7	So the expected value of the money in the other envelope is: ${1 \over 2}(2A)+{1 \over 2}\left({A \over 2}\right)={5 \over 4}A$	This is where things start to go downhill. On the surface, the statement is claiming that ${\textstyle \mathbf {E} [B]={\frac {5}{4}}A}$ . But this is nonsense, since the left-hand side is a real number and the right-hand side is a random variable! In other words, not even our types match. Is there some way to rescue this statement by interpreting it a different way? The left-hand side looks like $\Pr(B=2A)\cdot B+\Pr(B=A/2)\cdot B$ . In fact, a valid way to calculate $\mathbf {E} [B]$ is to partition $\Omega$ into subsets on which $B$ takes a constant value (this is a very special case of the law of total expectation). So we have $\mathbf {E} [B]=\Pr(B=2A)\cdot B_{B=2A}+\Pr(B=A/2)\cdot B_{B=A/2}$ where $B_{B=2A}\in \mathbf {R}$ is the value that $B$ takes on the set $B=2A$ (i.e. the value $2x$ ) and $B_{B=A/2}\in \mathbf {R}$ is the value that $B$ takes on the set $B=A/2$ (i.e. the value $x$ ). So we have ${\textstyle \mathbf {E} [B]={\frac {1}{2}}\cdot 2x+{\frac {1}{2}}\cdot x={\frac {3}{2}}x}$ . But now, the Wikipedia column tries to replace $B_{B=2A}$ and $B_{B=A/2}$ by the equivalent values for $A$ , i.e. by $2A_{B=2A}$ and $A_{B=A/2}/2$ . This is fine, since $A_{B=2A}=x$ (hence $2A_{B=2A}=2x=B_{B=2A}$ ) and $A_{B=A/2}=2x$ (hence $A_{B=A/2}/2=2x/2=x=B_{B=A/2}$ ). So finally, what the Wikipedia column wants to do is: ${\begin{aligned}\mathbf {E} [B]&=\Pr(B=2A)\cdot B_{B=2A}+\Pr(B=A/2)\cdot B_{B=A/2}\\&={\frac {1}{2}}\cdot 2A_{B=2A}+{\frac {1}{2}}\cdot A_{B=A/2}/2\end{aligned}}$ Now the problem is apparent! We have $A_{B=2A}=2x\neq x=A_{B=A/2}$ . So we are not allowed to combine these into a single " $A$ ".
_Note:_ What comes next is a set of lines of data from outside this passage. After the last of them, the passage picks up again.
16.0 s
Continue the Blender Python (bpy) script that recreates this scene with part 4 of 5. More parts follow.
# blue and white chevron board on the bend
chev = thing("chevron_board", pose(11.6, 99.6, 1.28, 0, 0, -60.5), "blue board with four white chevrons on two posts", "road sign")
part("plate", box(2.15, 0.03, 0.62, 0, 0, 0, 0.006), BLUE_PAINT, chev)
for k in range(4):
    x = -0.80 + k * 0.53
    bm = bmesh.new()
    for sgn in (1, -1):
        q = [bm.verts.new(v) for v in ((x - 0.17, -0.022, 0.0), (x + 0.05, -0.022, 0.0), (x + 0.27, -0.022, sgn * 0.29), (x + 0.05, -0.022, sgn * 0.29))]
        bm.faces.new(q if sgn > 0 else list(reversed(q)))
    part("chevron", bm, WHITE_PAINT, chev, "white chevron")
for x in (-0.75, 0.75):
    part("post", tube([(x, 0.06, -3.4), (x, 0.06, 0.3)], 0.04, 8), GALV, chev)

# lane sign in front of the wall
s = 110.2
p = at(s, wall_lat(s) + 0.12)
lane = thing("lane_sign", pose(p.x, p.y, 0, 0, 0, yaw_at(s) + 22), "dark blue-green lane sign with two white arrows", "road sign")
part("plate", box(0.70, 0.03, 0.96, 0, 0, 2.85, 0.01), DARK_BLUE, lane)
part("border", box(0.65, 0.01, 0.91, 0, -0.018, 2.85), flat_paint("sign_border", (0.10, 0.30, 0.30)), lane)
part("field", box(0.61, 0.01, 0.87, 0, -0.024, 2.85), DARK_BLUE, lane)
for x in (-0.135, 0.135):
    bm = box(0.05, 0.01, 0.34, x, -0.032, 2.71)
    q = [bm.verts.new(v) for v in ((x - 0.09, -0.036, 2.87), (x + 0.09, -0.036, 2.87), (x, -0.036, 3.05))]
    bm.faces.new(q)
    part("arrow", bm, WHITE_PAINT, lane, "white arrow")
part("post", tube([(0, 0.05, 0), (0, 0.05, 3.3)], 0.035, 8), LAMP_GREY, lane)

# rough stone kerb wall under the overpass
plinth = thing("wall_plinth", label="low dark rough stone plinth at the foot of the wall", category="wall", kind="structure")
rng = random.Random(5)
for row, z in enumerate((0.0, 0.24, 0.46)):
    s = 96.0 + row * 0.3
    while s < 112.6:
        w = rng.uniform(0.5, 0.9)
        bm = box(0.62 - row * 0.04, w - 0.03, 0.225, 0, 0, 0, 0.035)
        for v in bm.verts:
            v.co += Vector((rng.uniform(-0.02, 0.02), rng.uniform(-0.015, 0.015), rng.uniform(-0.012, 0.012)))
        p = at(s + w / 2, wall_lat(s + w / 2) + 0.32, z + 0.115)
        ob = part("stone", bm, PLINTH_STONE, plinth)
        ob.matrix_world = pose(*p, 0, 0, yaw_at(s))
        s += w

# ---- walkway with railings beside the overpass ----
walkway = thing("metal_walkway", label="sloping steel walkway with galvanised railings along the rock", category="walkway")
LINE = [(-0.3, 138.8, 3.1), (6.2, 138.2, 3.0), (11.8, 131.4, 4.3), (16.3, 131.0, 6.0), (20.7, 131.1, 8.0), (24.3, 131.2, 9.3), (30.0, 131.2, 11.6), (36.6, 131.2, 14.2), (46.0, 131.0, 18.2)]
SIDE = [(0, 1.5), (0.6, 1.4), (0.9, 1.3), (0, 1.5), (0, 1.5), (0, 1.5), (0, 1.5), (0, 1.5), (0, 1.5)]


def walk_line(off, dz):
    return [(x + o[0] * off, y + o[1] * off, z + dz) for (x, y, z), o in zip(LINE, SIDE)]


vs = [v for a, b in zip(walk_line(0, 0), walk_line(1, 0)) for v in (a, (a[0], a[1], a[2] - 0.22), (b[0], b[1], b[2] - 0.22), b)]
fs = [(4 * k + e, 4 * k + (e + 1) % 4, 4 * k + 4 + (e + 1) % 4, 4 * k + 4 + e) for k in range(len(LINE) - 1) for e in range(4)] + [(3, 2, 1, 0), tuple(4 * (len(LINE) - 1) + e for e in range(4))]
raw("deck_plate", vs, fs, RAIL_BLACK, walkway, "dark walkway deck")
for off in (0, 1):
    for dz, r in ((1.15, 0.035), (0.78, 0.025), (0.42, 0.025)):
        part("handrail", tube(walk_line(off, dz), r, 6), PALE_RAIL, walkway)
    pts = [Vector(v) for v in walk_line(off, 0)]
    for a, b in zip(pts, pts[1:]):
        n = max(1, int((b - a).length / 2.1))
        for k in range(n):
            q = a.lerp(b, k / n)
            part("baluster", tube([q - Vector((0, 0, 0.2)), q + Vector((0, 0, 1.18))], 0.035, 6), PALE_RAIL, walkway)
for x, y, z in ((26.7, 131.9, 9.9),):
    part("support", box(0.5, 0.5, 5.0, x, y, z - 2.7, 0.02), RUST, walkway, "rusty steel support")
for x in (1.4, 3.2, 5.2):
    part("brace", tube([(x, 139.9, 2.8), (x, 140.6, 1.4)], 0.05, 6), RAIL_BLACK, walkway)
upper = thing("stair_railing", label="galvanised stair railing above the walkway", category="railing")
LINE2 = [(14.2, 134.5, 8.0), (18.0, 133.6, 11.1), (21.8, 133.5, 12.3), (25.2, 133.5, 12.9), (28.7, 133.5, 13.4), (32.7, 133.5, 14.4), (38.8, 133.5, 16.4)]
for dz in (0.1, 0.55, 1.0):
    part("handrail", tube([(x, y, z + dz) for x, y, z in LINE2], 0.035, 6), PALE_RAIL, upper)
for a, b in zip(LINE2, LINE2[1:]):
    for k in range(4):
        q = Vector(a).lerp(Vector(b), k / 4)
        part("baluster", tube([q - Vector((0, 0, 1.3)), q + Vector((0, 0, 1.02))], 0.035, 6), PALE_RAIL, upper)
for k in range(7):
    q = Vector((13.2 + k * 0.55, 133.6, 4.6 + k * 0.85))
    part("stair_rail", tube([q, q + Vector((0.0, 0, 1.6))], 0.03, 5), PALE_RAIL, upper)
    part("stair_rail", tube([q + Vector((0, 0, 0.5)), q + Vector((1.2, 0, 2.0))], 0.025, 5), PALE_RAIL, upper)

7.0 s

8	This is greater than A, so I gain on average by swapping.
9	After the switch, I can denote that content by B and reason in exactly the same manner as above.
10	I will conclude that the most rational thing to do is to swap back again.
11	To be rational, I will thus end up swapping envelopes indefinitely.
12	As it seems more rational to open just any envelope than to swap indefinitely, we have a contradiction.